One year later, in the week of the Masters, he appeared on the cover of Sports Illustrated, posing with a 650-pound white Bengal tiger named 'Samson'.

He was soon to become the most photographed athlete in the world, winning eight of the first 22 Majors he played (Nicklaus got to that mark in 35).


At his peak, nobody knocked the kind of percentages Tiger could. He would be No 1 in the official world rankings for 667 of 723 weeks from January '98 on.

He'd win 34 tournaments, including eight Majors, while coached by Butch Harmon. He'd win 31, including six Majors, with Hank Haney.

We wrapped him in the language of mythology.

He won the US Open, despite a broken leg at Torrey Pines in '08. That, at least, was how we sold it to the world. In truth, it was a double stress fracture of the left tibia, but what writer sensibly waters down a cartoon hero?

That's what his status rippled with back then. His 14th major at 32. A cartoon hero.

But then the great lie of his private life unravelled and, as it did, Tiger Woods slipped into infamy and slowly physical infirmity.

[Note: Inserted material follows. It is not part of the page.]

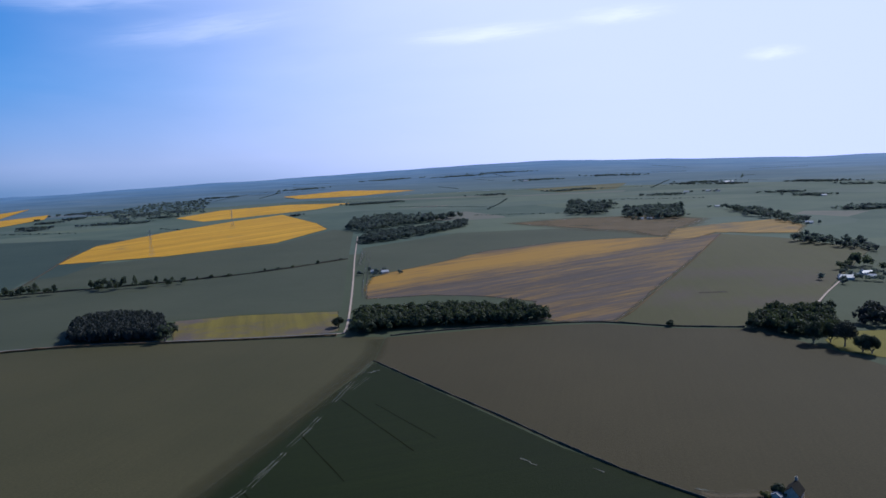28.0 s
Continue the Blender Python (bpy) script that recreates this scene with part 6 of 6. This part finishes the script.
# pale blue leaf tones carry the air haze over the hill woods
LEAF_HILL_HAZE = leafy("hazed_hill_leaves", (0.076, 0.096, 0.120), (0.108, 0.128, 0.152), 0.75)
LEAF_WOOD = leafy("round_wood_leaves", (0.035, 0.05, 0.022), (0.085, 0.10, 0.045))
LEAF_EARLY = leafy("early_wood_leaves", (0.092, 0.096, 0.092), (0.135, 0.138, 0.128), 0.6)

# ---- woods, hedgerow trees and distant clumps ----
POLY = [(420.2, -335.8), (458.2, -373.5), (461.8, -407.8), (394.8, -399.7), (352.3, -357.6)]
pines = [(x, y, r, h * (1.08 - 0.4 * min(1.0, math.hypot((x - 412) / 62, (y + 374) / 44)) ** 3)) for x, y, r, h in fill(POLY, 2.9, 4.0, 13.5, 3, 0.06)]
wood("pine_plantation", "dense block of dark pine trees", LEAF_PINE, pines, LOW)
wood("road_wood", "dark leafy wood beside the lane", LEAF_DARK, fill([(219, -400), (243, -450), (194, -467), (121, -488), (91, -460), (123, -445), (178, -429)], 4.6, 6.2, 12, 4, 0.15), LOW)
wood("road_wood_edge", "paler green trees in early leaf at the edge of the wood", LEAF_FAR, along([(222, -402), (190, -422), (160, -434), (128, -446), (96, -458)], 9, 4.6, 10, 44, 0.3, 3, 0.25) + along([(232, -446), (196, -462), (160, -470)], 12, 5, 13, 45, 0.2, 3, 0.2), LOW, "trees")
wood("park_wood", "dark mixed wood beside the park", LEAF_DARK, fill([(-40, -462), (-56, -498), (-96, -511), (-90, -459), (-68.6, -444.4)], 4.6, 5.4, 11, 5, 0.2), LOW)
wood("park_wood_west", "dark wood at the edge of the park", LEAF_PINE, fill([(-98, -474), (-112, -507), (-149, -514), (-139, -475)], 8, 5.5, 12, 6), LOW)
wood("hill_wood_south", "long belt of dark conifers on the slope", LEAF_HILL_HAZE, fill([(467, -873), (509, -994), (415, -1135), (399, -1215), (368, -1094), (422, -898)], 9, 7, 10, 7), LOW)
wood("hill_wood_upper", "broad dark wood above the lane", LEAF_HILL_HAZE, fill([(601, -1086), (652, -1225), (609, -1303), (429, -1277), (503, -1124), (533, -1019)], 13, 9, 15, 8), LOW)
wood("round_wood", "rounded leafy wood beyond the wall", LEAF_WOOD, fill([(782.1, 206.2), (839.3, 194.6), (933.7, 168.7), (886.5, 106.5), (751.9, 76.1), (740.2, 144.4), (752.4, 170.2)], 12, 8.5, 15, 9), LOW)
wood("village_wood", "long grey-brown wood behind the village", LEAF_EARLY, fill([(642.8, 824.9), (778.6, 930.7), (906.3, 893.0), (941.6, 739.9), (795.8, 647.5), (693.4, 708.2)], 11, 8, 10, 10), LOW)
wood("quarry_wood", "dark trees behind the quarry", LEAF_HILL_HAZE, fill([(998.8, 797.5), (1127.0, 861.7), (1234.0, 802.4), (1102.9, 607.3), (1028.1, 631.9), (984.4, 702.3)], 14, 9, 12, 11), LOW)
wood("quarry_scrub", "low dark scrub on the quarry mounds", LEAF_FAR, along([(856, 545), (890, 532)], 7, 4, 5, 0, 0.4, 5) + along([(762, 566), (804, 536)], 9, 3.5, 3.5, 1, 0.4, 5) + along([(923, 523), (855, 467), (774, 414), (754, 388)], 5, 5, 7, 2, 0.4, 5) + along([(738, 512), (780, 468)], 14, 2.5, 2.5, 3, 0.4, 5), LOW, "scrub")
wood("block_wood", "square dark plantation on the plain", LEAF_HILL_HAZE, fill([(1302.0, 1086.6), (1397.5, 1105.3), (1438, 961), (1325.6, 890.3), (1239.6, 998.0)], 15, 13, 12, 12, 0.1), LOW)
wood("rape_wood", "square dark wood beside the rape", LEAF_HILL_HAZE, fill([(247.6, 1128.7), (300.6, 1219.1), (404.2, 1229.9), (367.8, 1111.7), (306.3, 1089.3)], 9, 8, 12, 13, 0.1), LOW)
wood("far_farm_trees", "trees around the far village", LEAF_HILL_HAZE, fill([(1000.0, -292.3), (1222.9, -384.8), (1384.1, -556.7), (1183.9, -457.3), (1049.7, -351.5)], 16, 9, 13, 14), LOW)
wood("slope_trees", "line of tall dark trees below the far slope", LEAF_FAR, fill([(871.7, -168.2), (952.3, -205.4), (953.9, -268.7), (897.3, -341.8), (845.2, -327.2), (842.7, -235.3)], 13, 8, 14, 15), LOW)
wood("ridge_wood", "long wood on the far slope above the rape, tinted haze blue", LEAF_DIST_HAZE, fill([(1720, -1546), (1880, -1950), (1736, -2080), (1330, -1547), (1308, -1401), (1435, -1415), (1328, -1255)], 24, 9, 7, 61, 0.35), TINY)
wood("knoll_wood", "dark copse on the south slope", LEAF_HILL_HAZE, fill([(219, -1278), (259, -1595), (146, -1533), (144, -1289)], 16, 10, 14, 16), LOW)
wood("knoll_wood_two", "dark copse on the south slope", LEAF_HILL_HAZE, fill([(108, -1239), (109, -1381), (7, -1436), (-4, -1180), (67, -1210)], 16, 10, 14, 17), LOW)
wood("belt_southwest", "dark hedgerow belt", LEAF_HILL_HAZE, fill([(-67, -1392), (-117, -1331), (-177, -1123), (-155, -1077), (-92, -1248)], 18, 10, 13, 18), LOW)
wood("belt_southwest_two", "dark hedgerow belt", LEAF_HILL_HAZE, fill([(-121, -906), (-143, -944), (-202, -851), (-192, -808), (-152, -851)], 13, 8, 11, 19), LOW)
TREE_ROWS = [
    ("hedgerow_trees_north", [(-488, 948), (-405, 966), (-310, 987), (-190, 1012)], 4.5, 4.6, 9, 0.02), ("hedgerow_trees_northwest", [(-583, 812), (-540, 858), (-515, 907), (-495, 961)], 16, 9, 12, 0.2),
    ("hedgerow_trees_south", [(687.3, -452.9), (670.1, -478.2), (635.0, -493.5)], 7, 5, 11, 0.1), ("hedgerow_trees_south", [(599.0, -515.0), (557.9, -531.2), (527.8, -566.5)], 8, 5, 13, 0.25), ("hedgerow_trees_east", [(711.9, -426.5), (672.8, -458.7), (640.8, -477.2), (623.3, -488.0)], 9, 6, 13, 0.1), ("hedgerow_trees_east", [(581.1, -509.2), (555.7, -525.9), (515.3, -557.0)], 14, 6, 13, 0.3),
    ("hedgerow_bushes_south", [(523.8, -570.6), (464, -637), (407, -734)], 16, 3, 5, 0.3), ("hedgerow_bushes_gorse_wall", [(740.1, 184.2), (663.1, 140.7), (581.4, 102.6)], 9, 4, 8, 0.1),
]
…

After that crash into the fire hydrant, he appeared on the front page of the New York Post for a record 21 consecutive days, surpassing even the coverage devoted to the September 11 terrorist attacks.

Coming up 18, that was the backdrop to everybody's thinking now. There wasn't quite the rupture of marshalling control we'd seen at East Lake last September, but people just wanted to push close.

To reach out and touch him if they could.

He tapped in from a foot for bogey and then the dam of emotion broke. First a clenched fist, then both arms towards the heavens.

A one-time ghost was Masters champion again.

"Now I know why I'm balding," he'd grin later in the media room. And Tiger Woods looked younger than he'd ever done.